Speech in the Rig Veda

Vak-devi – Tantra Asana (Ajit Mookerjee) p.21

Language has been a central concern for religious and ethical traditions in diverse regions of the world and throughout history, from the Biblical idea that the Word is God to the Confucian idea of the rectification of names.

In the Indian tradition, too, there has been a similar focus on language, and this has motivated a tradition of linguistic analysis and linguistic precision in the Sanskrit language.  Indeed, for some Indian thinkers, sound itself, in the form of human speech, is the metaphysical basis for our entire reality.

However, if speech itself could talk, what would be its message?  In this fascinating and unique verse from the Rig Veda, we hear the voice of the Goddess Speech herself, as she describes herself and her role among gods and humans to us.
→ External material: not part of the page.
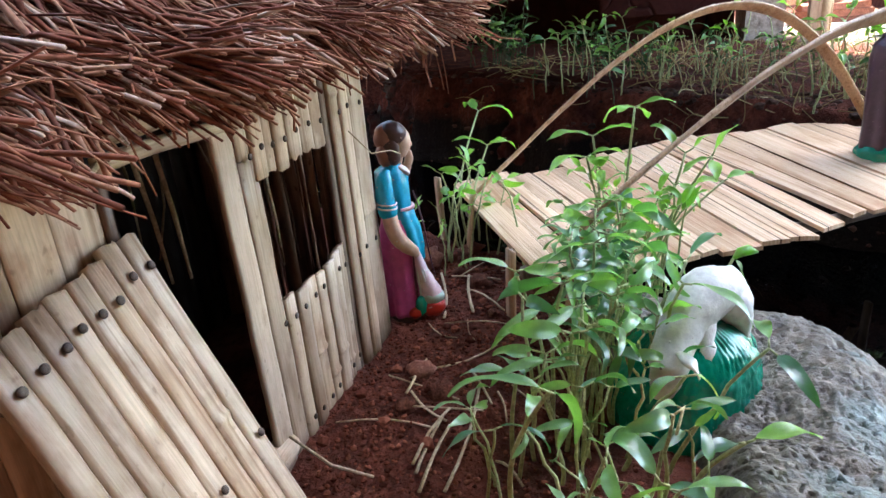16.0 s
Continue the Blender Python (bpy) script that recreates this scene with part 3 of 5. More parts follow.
# pale strips stand in for daylight through back-wall slits; the last one is brown
for x0, z0, x1, z1, wd in ((-0.1804, 0.1788, -0.1742, 0.1126, 0.0026), (-0.1653, 0.1787, -0.1604, 0.1091, 0.0028), (-0.0765, 0.1431, -0.0730, 0.0779, 0.0022), (-0.0577, 0.1385, -0.0539, 0.0741, 0.0022)):
    sh = Shape()
    tube(sh, [(x0, 0.035, 0.222), (x0, 0.035, z0), ((x0 + x1) / 2, 0.034, (z0 + z1) / 2), (x1, 0.035, z1)], [wd * 0.5, wd * 0.5, wd * 0.45, wd * 0.3], 8, flat=0.4)
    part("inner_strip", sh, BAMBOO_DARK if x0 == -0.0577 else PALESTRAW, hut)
for x0, z0, x1, z1 in ((-0.0666, 0.150, -0.0881, 0.085), (-0.105, 0.19, -0.100, 0.10), (-0.03, 0.16, 0.0, 0.06)):
    sh = Shape()
    tube(sh, [(x0, DEPTH - 0.02, z0), ((x0 + x1) / 2 + 0.003, DEPTH - 0.022, (z0 + z1) / 2), (x1, DEPTH - 0.02, z1)], [0.0008, 0.0009, 0.0006], 6)
    part("inner_straw", sh, PALESTRAW, hut)

# ---- thatch roof ----
EAVE_Y, EAVE_Z, RIDGE_Y, RIDGE_Z, BACK_Y = -0.058, 0.220, 0.066, 0.273, 0.19
ROOF_X0, ROOF_X1 = -0.408, 0.050
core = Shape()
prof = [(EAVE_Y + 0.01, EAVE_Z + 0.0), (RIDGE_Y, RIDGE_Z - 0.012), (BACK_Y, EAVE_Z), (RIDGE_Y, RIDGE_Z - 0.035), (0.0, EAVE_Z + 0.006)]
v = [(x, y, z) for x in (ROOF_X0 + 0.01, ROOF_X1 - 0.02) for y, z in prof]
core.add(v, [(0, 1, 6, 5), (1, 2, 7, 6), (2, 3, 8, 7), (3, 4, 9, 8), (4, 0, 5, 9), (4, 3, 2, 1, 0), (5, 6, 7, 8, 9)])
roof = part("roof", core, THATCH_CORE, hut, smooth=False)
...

I move with the Rudras, with the Vasus, with the Ādityas, with all the gods.
I bring Mitra and Varuṇa, Indra and Agni, [and] both the Aśvins.
I bring the pressed soma, Tvaṣṭṛ and fortunate Pūṣan.
I give goods to the attentive patron of the sacrifice, who presses [soma and] offers the oblation.

I am the empress, assembler of gods, chief at knowing rightly who is worthy of the sacrifice,
So the gods have spread me in many directions, in many places, to make many things known.
He who sees, who breaths, who hears this spoken, eats food due to me.
They, unthinking, stay near to me.  Hear, you who are heard!  I speak to you to inspire confidence.

I myself say [what will] delight gods and humans.
He who I love, I make him powerful, a sacred [Brahmin], a Ṛṣi [and] of good understanding.
I stretch the bow for Rudra, for [his] arrow to strike against the hater of the sacred [Brahmin],
I make battle for people.  I permeate heaven and earth.

I produce the father at the head of this.  My source [is] in the waters, in the ocean.
Then I dwell in all beings and I reach up to the top of that sky.
I blow fast like the wind, entering all beings.
More than the sky, more than this earth, I am so great in size.